• **EXERCISE DIRECTIONS**
Output the material below unchanged, apart from leaving out the pictures.

Start of SUPPLIED DATA

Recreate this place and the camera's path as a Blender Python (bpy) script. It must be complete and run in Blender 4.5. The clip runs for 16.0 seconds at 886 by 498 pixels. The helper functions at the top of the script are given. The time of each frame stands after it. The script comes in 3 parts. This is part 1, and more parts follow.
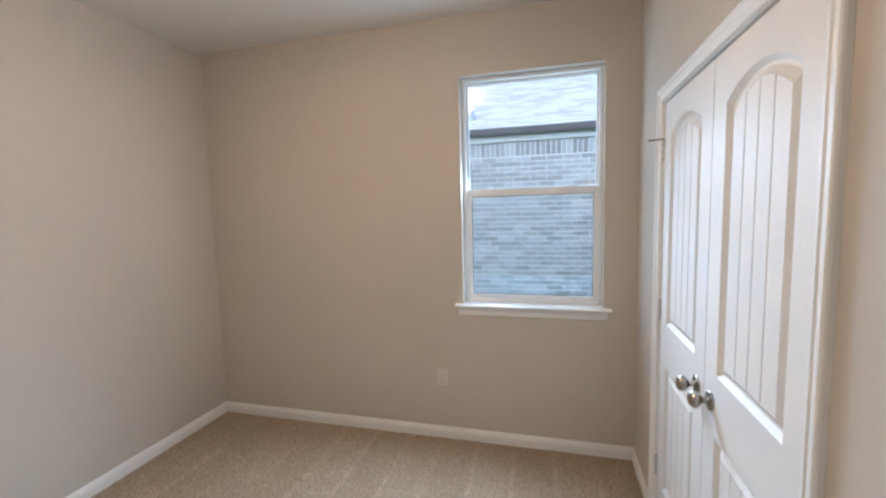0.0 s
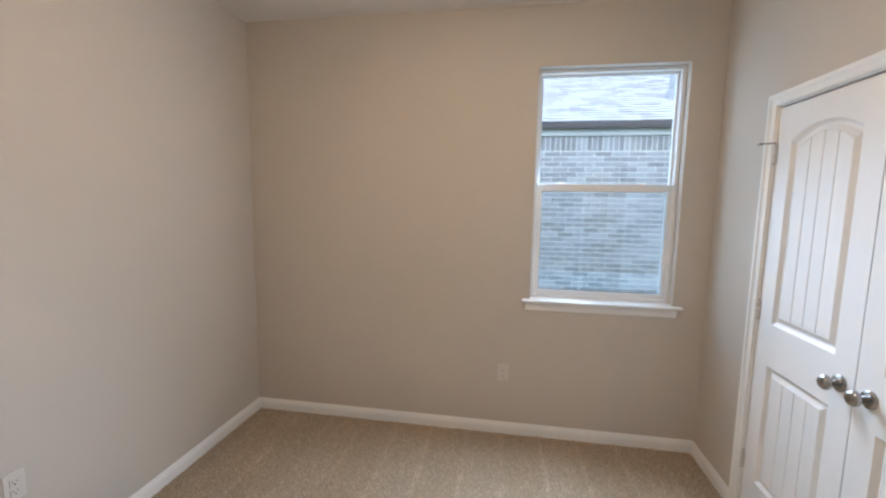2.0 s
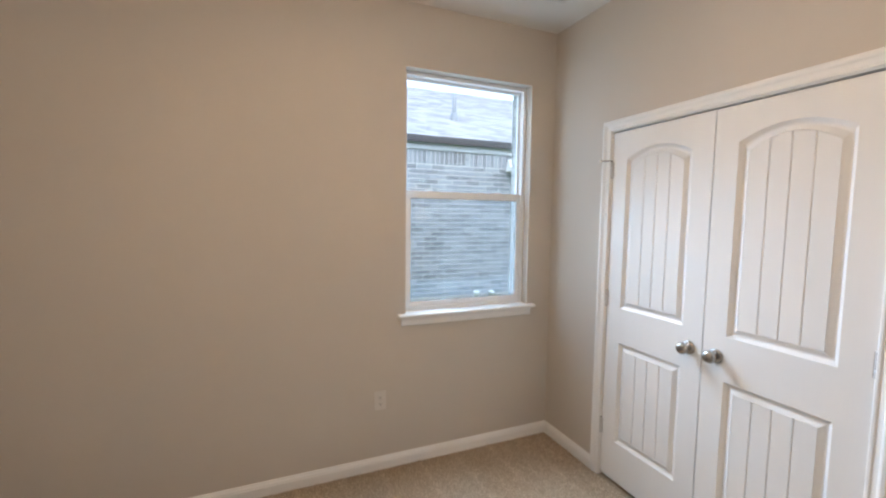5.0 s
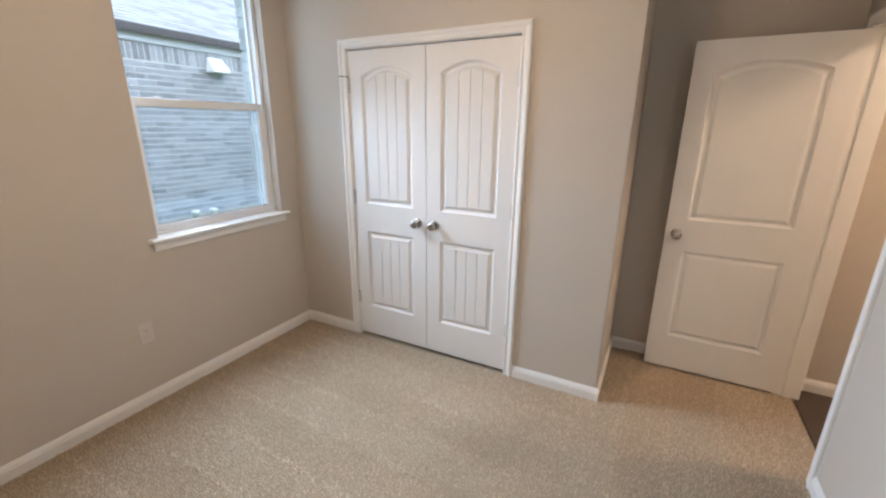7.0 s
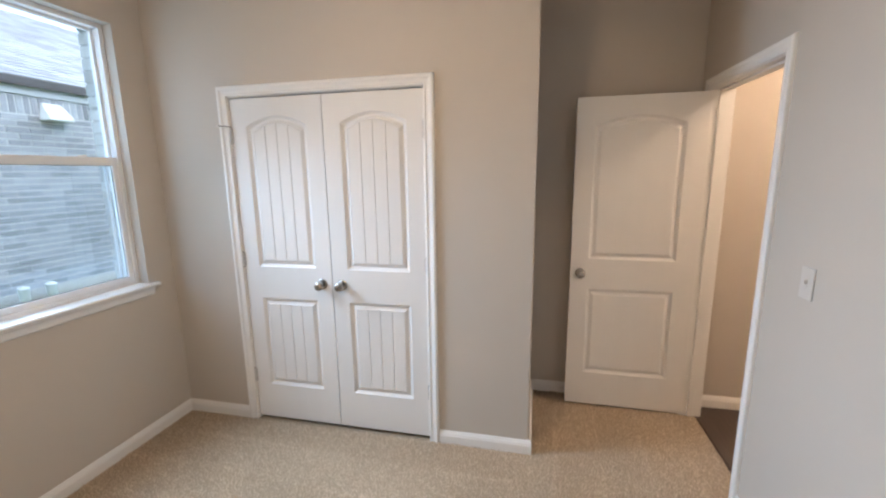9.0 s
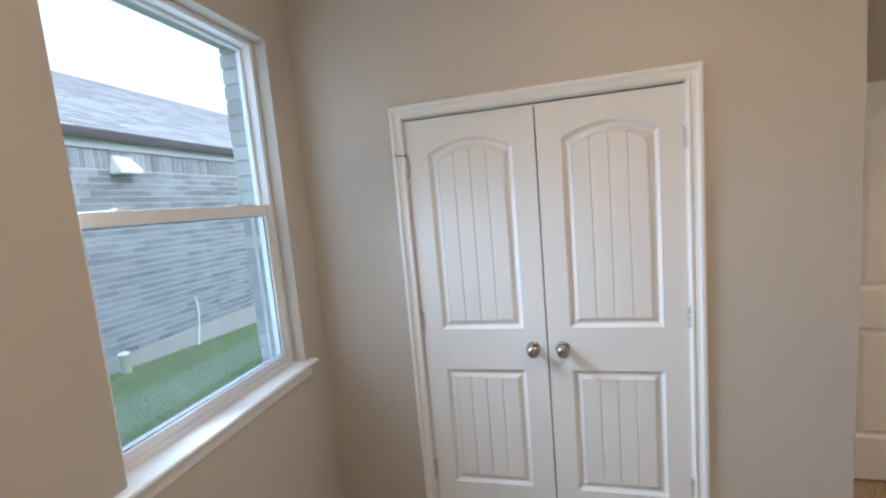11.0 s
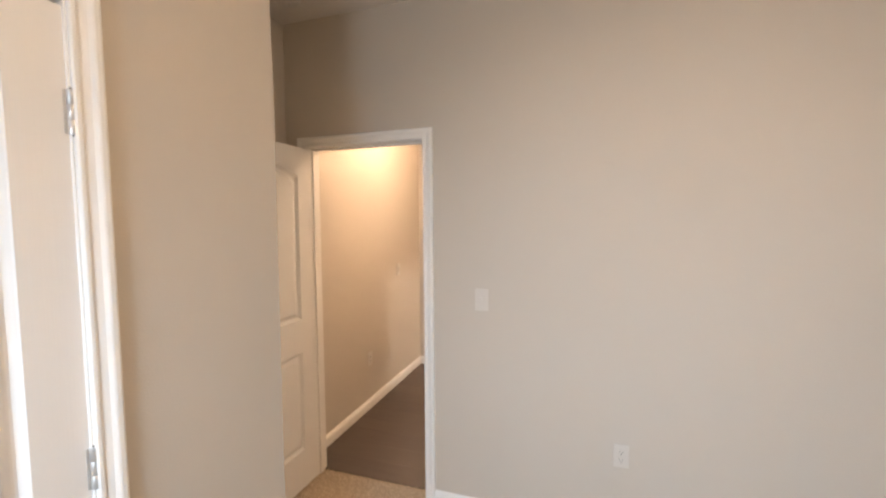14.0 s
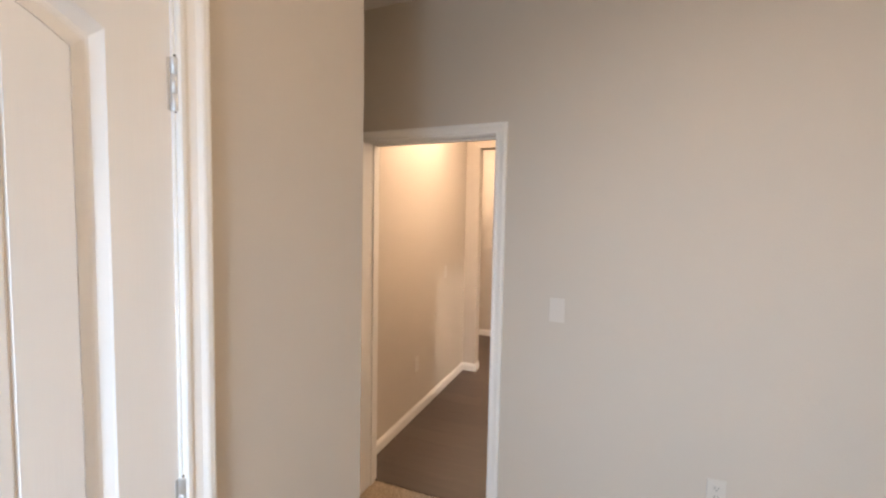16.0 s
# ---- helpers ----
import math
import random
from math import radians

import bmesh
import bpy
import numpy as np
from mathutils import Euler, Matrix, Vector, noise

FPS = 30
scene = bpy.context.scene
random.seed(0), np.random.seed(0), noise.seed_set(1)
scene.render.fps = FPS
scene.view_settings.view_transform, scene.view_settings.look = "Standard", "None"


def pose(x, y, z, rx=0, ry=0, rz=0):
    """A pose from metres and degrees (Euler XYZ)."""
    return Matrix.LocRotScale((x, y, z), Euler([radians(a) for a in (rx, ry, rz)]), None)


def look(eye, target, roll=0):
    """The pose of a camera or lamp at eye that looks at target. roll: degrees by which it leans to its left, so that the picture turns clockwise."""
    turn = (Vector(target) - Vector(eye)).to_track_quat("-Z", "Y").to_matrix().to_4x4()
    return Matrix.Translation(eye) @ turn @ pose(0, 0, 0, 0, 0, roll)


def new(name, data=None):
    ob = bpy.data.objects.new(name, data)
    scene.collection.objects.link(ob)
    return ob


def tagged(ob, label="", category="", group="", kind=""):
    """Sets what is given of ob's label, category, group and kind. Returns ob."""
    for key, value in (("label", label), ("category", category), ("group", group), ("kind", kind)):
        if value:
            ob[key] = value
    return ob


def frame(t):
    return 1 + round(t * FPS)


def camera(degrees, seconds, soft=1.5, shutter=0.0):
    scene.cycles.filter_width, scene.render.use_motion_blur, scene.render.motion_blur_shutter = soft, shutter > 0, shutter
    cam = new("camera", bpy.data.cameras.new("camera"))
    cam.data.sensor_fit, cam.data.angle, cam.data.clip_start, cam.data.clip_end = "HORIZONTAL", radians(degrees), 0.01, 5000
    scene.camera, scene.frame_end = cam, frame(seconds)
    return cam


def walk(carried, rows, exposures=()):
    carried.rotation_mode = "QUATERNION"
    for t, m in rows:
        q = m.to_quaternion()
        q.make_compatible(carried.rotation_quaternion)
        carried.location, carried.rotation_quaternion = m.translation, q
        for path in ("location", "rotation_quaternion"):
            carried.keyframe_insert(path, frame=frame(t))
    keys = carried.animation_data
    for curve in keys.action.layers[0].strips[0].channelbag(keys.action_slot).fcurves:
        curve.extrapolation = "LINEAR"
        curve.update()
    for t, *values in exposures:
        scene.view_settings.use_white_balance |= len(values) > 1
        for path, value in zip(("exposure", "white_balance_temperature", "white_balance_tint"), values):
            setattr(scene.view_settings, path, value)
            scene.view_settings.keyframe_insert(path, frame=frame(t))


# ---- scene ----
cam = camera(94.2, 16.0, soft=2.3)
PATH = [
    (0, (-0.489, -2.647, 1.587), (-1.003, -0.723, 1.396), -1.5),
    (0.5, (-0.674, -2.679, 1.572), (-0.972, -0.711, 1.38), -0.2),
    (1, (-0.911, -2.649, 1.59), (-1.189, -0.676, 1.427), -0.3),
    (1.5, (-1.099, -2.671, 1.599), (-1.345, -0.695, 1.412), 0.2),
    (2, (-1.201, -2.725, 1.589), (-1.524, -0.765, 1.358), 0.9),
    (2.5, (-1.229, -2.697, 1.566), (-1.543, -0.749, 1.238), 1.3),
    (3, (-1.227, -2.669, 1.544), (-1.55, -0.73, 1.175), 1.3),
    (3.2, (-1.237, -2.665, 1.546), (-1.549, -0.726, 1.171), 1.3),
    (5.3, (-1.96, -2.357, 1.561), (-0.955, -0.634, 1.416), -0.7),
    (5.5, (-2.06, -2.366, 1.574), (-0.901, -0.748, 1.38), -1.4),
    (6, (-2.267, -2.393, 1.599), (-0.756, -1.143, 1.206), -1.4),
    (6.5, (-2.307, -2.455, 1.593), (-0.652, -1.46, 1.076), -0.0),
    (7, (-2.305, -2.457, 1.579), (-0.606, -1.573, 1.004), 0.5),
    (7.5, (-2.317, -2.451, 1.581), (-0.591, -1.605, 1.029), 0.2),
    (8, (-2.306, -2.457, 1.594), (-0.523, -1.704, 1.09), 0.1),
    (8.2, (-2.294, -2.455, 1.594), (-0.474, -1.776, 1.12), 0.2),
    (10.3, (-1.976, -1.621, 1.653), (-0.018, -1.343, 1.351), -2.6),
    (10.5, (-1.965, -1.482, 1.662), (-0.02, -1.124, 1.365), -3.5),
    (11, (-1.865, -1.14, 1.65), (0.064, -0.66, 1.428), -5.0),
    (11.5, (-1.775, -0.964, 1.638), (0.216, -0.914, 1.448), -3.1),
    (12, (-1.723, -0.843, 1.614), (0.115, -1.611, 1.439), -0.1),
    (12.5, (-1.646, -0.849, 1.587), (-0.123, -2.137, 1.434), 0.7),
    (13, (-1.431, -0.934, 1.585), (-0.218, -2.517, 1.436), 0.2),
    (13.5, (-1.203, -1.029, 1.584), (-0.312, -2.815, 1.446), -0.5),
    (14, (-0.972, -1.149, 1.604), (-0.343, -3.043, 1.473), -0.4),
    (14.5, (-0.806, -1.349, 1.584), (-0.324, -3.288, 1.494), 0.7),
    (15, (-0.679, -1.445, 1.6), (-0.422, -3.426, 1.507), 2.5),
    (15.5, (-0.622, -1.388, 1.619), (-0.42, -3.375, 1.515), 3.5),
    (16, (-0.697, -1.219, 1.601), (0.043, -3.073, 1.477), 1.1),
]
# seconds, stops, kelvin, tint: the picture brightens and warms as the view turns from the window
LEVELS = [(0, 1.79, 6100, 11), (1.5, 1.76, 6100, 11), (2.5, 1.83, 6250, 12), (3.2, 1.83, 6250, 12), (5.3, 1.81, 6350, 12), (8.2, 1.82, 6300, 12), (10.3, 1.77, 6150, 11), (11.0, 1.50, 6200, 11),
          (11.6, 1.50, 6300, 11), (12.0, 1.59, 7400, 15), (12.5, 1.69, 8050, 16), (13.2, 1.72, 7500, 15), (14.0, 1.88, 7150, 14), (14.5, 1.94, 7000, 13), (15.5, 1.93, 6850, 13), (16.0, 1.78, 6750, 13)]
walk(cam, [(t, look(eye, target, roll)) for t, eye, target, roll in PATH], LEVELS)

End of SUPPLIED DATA

• **ANSWER FOR THIS EXERCISE**
Recreate this place and the camera's path as a Blender Python (bpy) script. It must be complete and run in Blender 4.5. The clip runs for 16.0 seconds at 886 by 498 pixels. The helper functions at the top of the script are given. The time of each frame stands after it. The script comes in 3 parts. This is part 1, and more parts follow.
0.0 s
2.0 s
5.0 s
7.0 s
9.0 s
11.0 s
14.0 s
16.0 s
# ---- helpers ----
import math
import random
from math import radians

import bmesh
import bpy
import numpy as np
from mathutils import Euler, Matrix, Vector, noise

FPS = 30
scene = bpy.context.scene
random.seed(0), np.random.seed(0), noise.seed_set(1)
scene.render.fps = FPS
scene.view_settings.view_transform, scene.view_settings.look = "Standard", "None"


def pose(x, y, z, rx=0, ry=0, rz=0):
    """A pose from metres and degrees (Euler XYZ)."""
    return Matrix.LocRotScale((x, y, z), Euler([radians(a) for a in (rx, ry, rz)]), None)


def look(eye, target, roll=0):
    """The pose of a camera or lamp at eye that looks at target. roll: degrees by which it leans to its left, so that the picture turns clockwise."""
    turn = (Vector(target) - Vector(eye)).to_track_quat("-Z", "Y").to_matrix().to_4x4()
    return Matrix.Translation(eye) @ turn @ pose(0, 0, 0, 0, 0, roll)


def new(name, data=None):
    ob = bpy.data.objects.new(name, data)
    scene.collection.objects.link(ob)
    return ob


def tagged(ob, label="", category="", group="", kind=""):
    """Sets what is given of ob's label, category, group and kind. Returns ob."""
    for key, value in (("label", label), ("category", category), ("group", group), ("kind", kind)):
        if value:
            ob[key] = value
    return ob


def frame(t):
    return 1 + round(t * FPS)


def camera(degrees, seconds, soft=1.5, shutter=0.0):
    scene.cycles.filter_width, scene.render.use_motion_blur, scene.render.motion_blur_shutter = soft, shutter > 0, shutter
    cam = new("camera", bpy.data.cameras.new("camera"))
    cam.data.sensor_fit, cam.data.angle, cam.data.clip_start, cam.data.clip_end = "HORIZONTAL", radians(degrees), 0.01, 5000
    scene.camera, scene.frame_end = cam, frame(seconds)
    return cam


def walk(carried, rows, exposures=()):
    carried.rotation_mode = "QUATERNION"
    for t, m in rows:
        q = m.to_quaternion()
        q.make_compatible(carried.rotation_quaternion)
        carried.location, carried.rotation_quaternion = m.translation, q
        for path in ("location", "rotation_quaternion"):
            carried.keyframe_insert(path, frame=frame(t))
    keys = carried.animation_data
    for curve in keys.action.layers[0].strips[0].channelbag(keys.action_slot).fcurves:
        curve.extrapolation = "LINEAR"
        curve.update()
    for t, *values in exposures:
        scene.view_settings.use_white_balance |= len(values) > 1
        for path, value in zip(("exposure", "white_balance_temperature", "white_balance_tint"), values):
            setattr(scene.view_settings, path, value)
            scene.view_settings.keyframe_insert(path, frame=frame(t))


# ---- scene ----
cam = camera(94.2, 16.0, soft=2.3)
PATH = [
    (0, (-0.489, -2.647, 1.587), (-1.003, -0.723, 1.396), -1.5),
    (0.5, (-0.674, -2.679, 1.572), (-0.972, -0.711, 1.38), -0.2),
    (1, (-0.911, -2.649, 1.59), (-1.189, -0.676, 1.427), -0.3),
    (1.5, (-1.099, -2.671, 1.599), (-1.345, -0.695, 1.412), 0.2),
    (2, (-1.201, -2.725, 1.589), (-1.524, -0.765, 1.358), 0.9),
    (2.5, (-1.229, -2.697, 1.566), (-1.543, -0.749, 1.238), 1.3),
    (3, (-1.227, -2.669, 1.544), (-1.55, -0.73, 1.175), 1.3),
    (3.2, (-1.237, -2.665, 1.546), (-1.549, -0.726, 1.171), 1.3),
    (5.3, (-1.96, -2.357, 1.561), (-0.955, -0.634, 1.416), -0.7),
    (5.5, (-2.06, -2.366, 1.574), (-0.901, -0.748, 1.38), -1.4),
    (6, (-2.267, -2.393, 1.599), (-0.756, -1.143, 1.206), -1.4),
    (6.5, (-2.307, -2.455, 1.593), (-0.652, -1.46, 1.076), -0.0),
    (7, (-2.305, -2.457, 1.579), (-0.606, -1.573, 1.004), 0.5),
    (7.5, (-2.317, -2.451, 1.581), (-0.591, -1.605, 1.029), 0.2),
    (8, (-2.306, -2.457, 1.594), (-0.523, -1.704, 1.09), 0.1),
    (8.2, (-2.294, -2.455, 1.594), (-0.474, -1.776, 1.12), 0.2),
    (10.3, (-1.976, -1.621, 1.653), (-0.018, -1.343, 1.351), -2.6),
    (10.5, (-1.965, -1.482, 1.662), (-0.02, -1.124, 1.365), -3.5),
    (11, (-1.865, -1.14, 1.65), (0.064, -0.66, 1.428), -5.0),
    (11.5, (-1.775, -0.964, 1.638), (0.216, -0.914, 1.448), -3.1),
    (12, (-1.723, -0.843, 1.614), (0.115, -1.611, 1.439), -0.1),
    (12.5, (-1.646, -0.849, 1.587), (-0.123, -2.137, 1.434), 0.7),
    (13, (-1.431, -0.934, 1.585), (-0.218, -2.517, 1.436), 0.2),
    (13.5, (-1.203, -1.029, 1.584), (-0.312, -2.815, 1.446), -0.5),
    (14, (-0.972, -1.149, 1.604), (-0.343, -3.043, 1.473), -0.4),
    (14.5, (-0.806, -1.349, 1.584), (-0.324, -3.288, 1.494), 0.7),
    (15, (-0.679, -1.445, 1.6), (-0.422, -3.426, 1.507), 2.5),
    (15.5, (-0.622, -1.388, 1.619), (-0.42, -3.375, 1.515), 3.5),
    (16, (-0.697, -1.219, 1.601), (0.043, -3.073, 1.477), 1.1),
]
# seconds, stops, kelvin, tint: the picture brightens and warms as the view turns from the window
LEVELS = [(0, 1.79, 6100, 11), (1.5, 1.76, 6100, 11), (2.5, 1.83, 6250, 12), (3.2, 1.83, 6250, 12), (5.3, 1.81, 6350, 12), (8.2, 1.82, 6300, 12), (10.3, 1.77, 6150, 11), (11.0, 1.50, 6200, 11),
          (11.6, 1.50, 6300, 11), (12.0, 1.59, 7400, 15), (12.5, 1.69, 8050, 16), (13.2, 1.72, 7500, 15), (14.0, 1.88, 7150, 14), (14.5, 1.94, 7000, 13), (15.5, 1.93, 6850, 13), (16.0, 1.78, 6750, 13)]
walk(cam, [(t, look(eye, target, roll)) for t, eye, target, roll in PATH], LEVELS)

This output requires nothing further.